The approximate transfer function defined in the paper reduces here to \(G_{\!N}=u_{\!N}(1)\) since it is assumed that \(p=1\).Accordingly, the convergence of \(u_{\!N}(1)\) as \(N\rightarrow \infty \) is clarified. Equation B.2 yields

$$\begin{aligned} \lim _{N\rightarrow \infty }u_{\!N}(1) =\frac{8}{\pi ^2}\sum _{i=1}^\infty \frac{1}{(2i-1)^2}=1=u(1). \end{aligned}$$

(B.3)

The error caused by truncation at order N is

$$\begin{aligned} E_{\!N} =|u(1)-u_{\!N}(1)|= \frac{8}{\pi ^2}\sum _{i=N+1}^\infty \frac{1}{(2i-1)^2} \end{aligned}$$

(B.4)

with the following bounds:

$$\begin{aligned} \int _{N+1}^\infty \frac{1}{(2x-1)^2}\mathop {}\!\textrm{d}x\le & {} \sum _{i=N+1}^\infty \frac{1}{(2i-1)^2}\nonumber \\\le & {} \int _{N}^\infty \frac{1}{(2x-1)^2}\mathop {}\!\textrm{d}x. \end{aligned}$$

(B.5)

Further evaluation of the upper and lower bounds leads to

$$\begin{aligned} \frac{8}{\pi ^2}\frac{1}{4N+2}<E_{\!N}<\frac{8}{\pi ^2}\frac{1}{4N-2} \end{aligned}$$

(B.6)

indicating that the sequence \(\{u_{\!N}(1)\}\) for N sufficiently large has the rate of convergence O(1/N) and so has \(G_{\!N}\), which matches the derivations reported in Sect. 4.1.

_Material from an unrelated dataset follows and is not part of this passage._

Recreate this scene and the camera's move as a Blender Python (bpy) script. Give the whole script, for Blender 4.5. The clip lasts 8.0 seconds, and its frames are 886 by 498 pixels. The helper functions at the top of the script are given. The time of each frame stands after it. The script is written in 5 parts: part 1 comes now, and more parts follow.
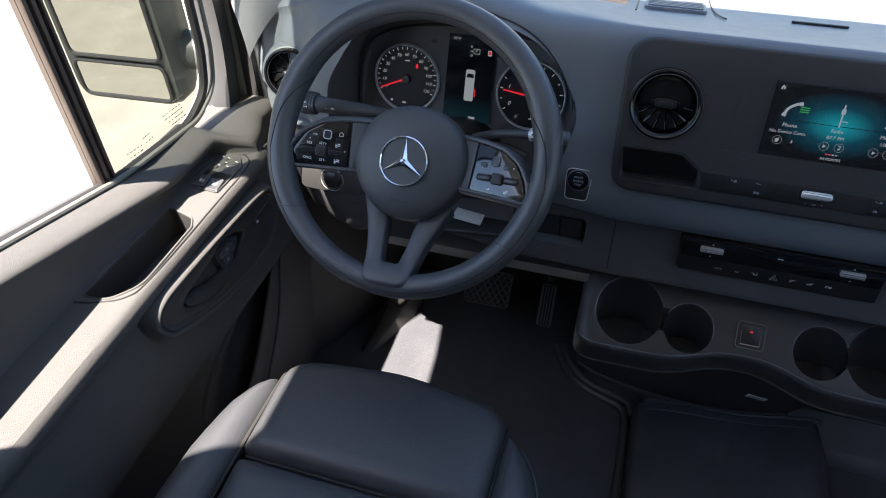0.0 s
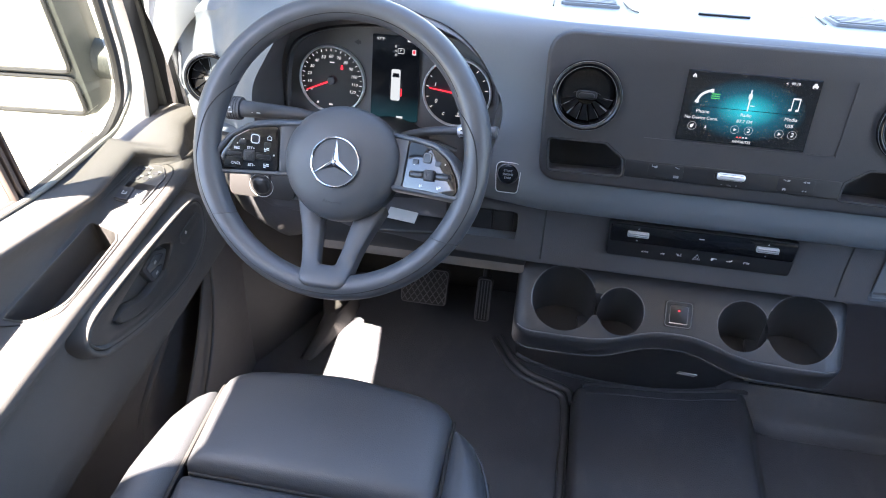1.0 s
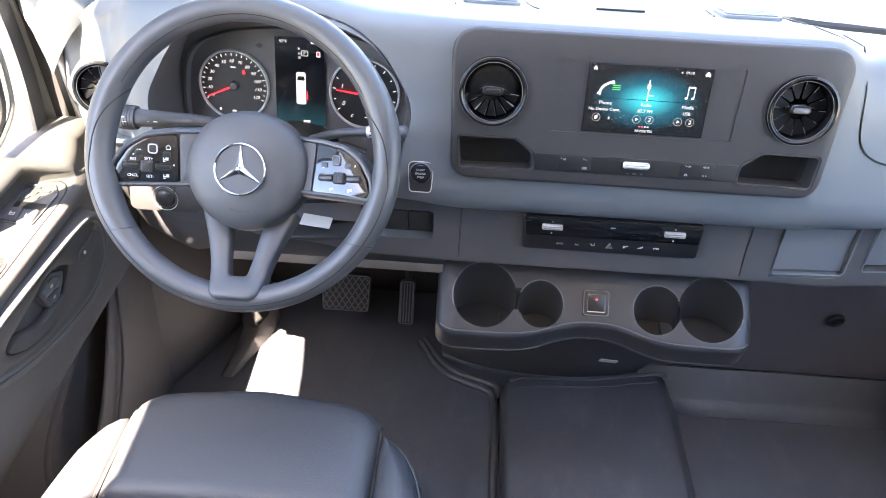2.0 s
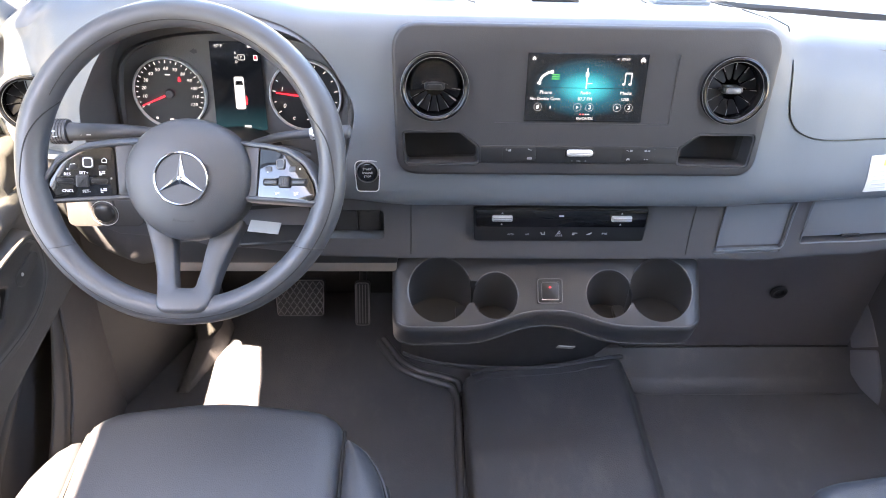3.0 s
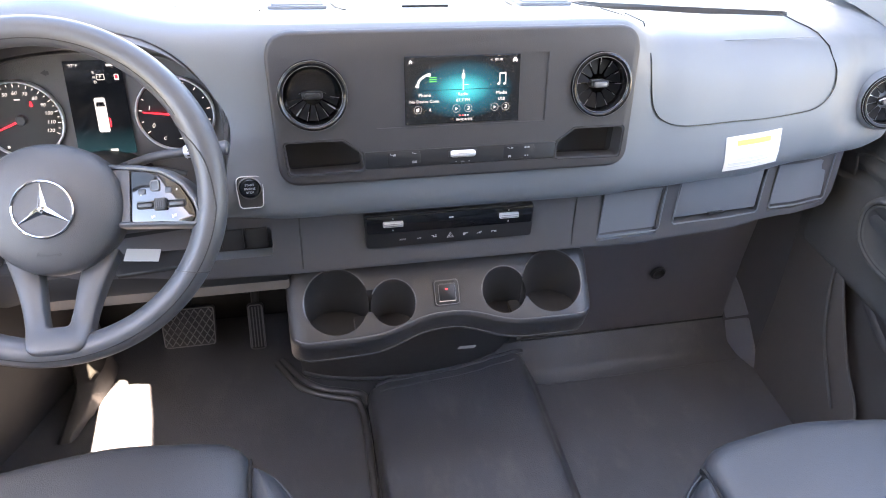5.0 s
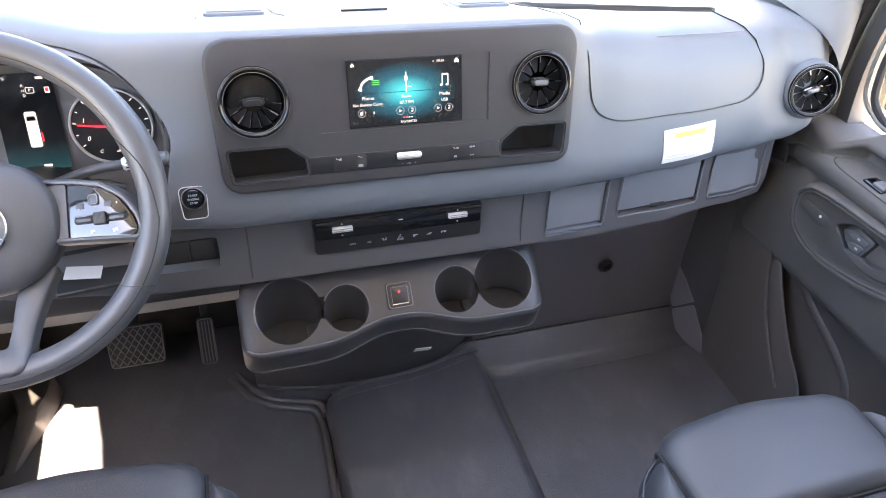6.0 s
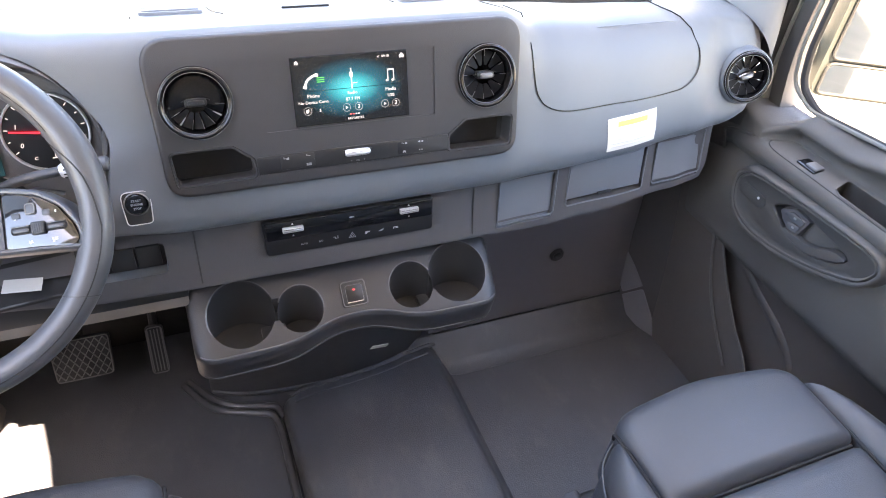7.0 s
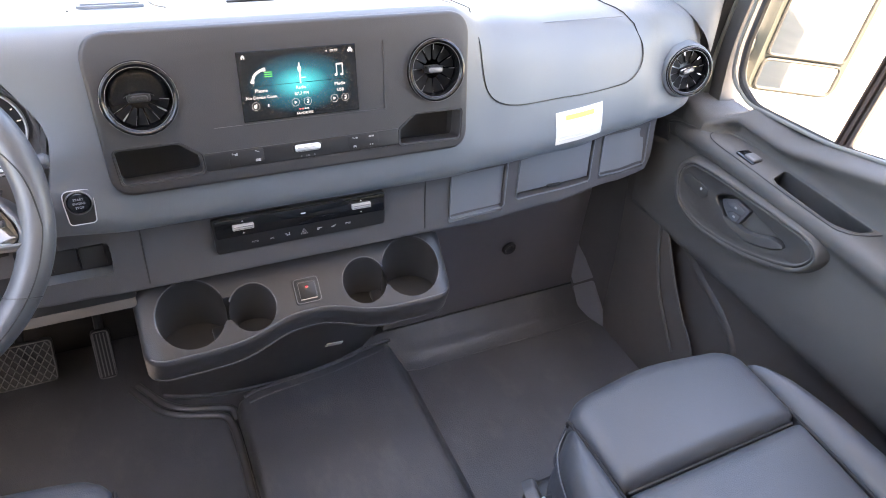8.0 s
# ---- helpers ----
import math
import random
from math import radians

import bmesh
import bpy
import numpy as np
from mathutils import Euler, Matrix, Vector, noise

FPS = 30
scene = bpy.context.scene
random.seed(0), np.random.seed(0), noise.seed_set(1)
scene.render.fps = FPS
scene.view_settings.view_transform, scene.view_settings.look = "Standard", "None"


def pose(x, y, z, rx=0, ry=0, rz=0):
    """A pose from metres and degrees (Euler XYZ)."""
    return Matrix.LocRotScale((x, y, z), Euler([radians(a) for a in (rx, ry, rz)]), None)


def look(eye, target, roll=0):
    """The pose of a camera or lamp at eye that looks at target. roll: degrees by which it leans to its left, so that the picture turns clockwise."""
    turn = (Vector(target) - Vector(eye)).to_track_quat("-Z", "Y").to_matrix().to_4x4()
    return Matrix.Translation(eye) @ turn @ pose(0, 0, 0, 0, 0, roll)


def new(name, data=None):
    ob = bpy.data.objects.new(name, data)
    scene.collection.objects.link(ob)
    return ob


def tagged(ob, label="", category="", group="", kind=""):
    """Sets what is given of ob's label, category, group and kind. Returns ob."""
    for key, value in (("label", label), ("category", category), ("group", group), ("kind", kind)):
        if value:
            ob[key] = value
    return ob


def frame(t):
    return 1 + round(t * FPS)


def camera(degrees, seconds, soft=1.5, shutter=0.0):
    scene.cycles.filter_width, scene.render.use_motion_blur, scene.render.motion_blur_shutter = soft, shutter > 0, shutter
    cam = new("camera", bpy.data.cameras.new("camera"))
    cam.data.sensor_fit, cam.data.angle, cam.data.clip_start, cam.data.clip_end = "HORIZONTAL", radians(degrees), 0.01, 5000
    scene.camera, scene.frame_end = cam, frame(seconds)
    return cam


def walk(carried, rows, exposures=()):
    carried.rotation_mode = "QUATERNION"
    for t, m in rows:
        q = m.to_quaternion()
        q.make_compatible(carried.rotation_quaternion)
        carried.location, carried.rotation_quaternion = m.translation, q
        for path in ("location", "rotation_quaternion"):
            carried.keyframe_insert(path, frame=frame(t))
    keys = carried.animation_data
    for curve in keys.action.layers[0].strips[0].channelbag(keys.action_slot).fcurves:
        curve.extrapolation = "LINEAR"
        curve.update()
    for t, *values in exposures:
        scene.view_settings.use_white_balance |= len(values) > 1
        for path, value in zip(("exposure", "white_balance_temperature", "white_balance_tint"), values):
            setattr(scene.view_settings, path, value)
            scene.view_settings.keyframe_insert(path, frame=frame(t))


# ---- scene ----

Although \(u_{\!N}(x)\) converges pointwise to the exact solution, see Fig. 28a, the approximated strain

$$\begin{aligned} u_{\!N,x}(x) = 2\sum _{i = 1}^{N}\frac{\cos (\omega _i x)}{\omega _i},\quad \omega _i = \frac{2i-1}{2}\pi \end{aligned}$$

(B.7)

only converges in \(L^2\) sense to \(u_x\). Obviously, the approximated strain vanishes at \(x=1\), that is \(u_{\!N,x}(1)=0\), which is independent of N, and does not converge to the exact strain \(u_{x}(1)=1\). A Gibbs phenomenon is thus generated (here in space) around \(x = 1\). The conclusion is the following: in the approximate solution, the LM method generates a Gibbs phenomenon in space which adds to the Gibbs phenomenon in time induced by HBM. The associated expansion family is clearly not optimal for the problem at hand but convergence is still achieved in a weak sense.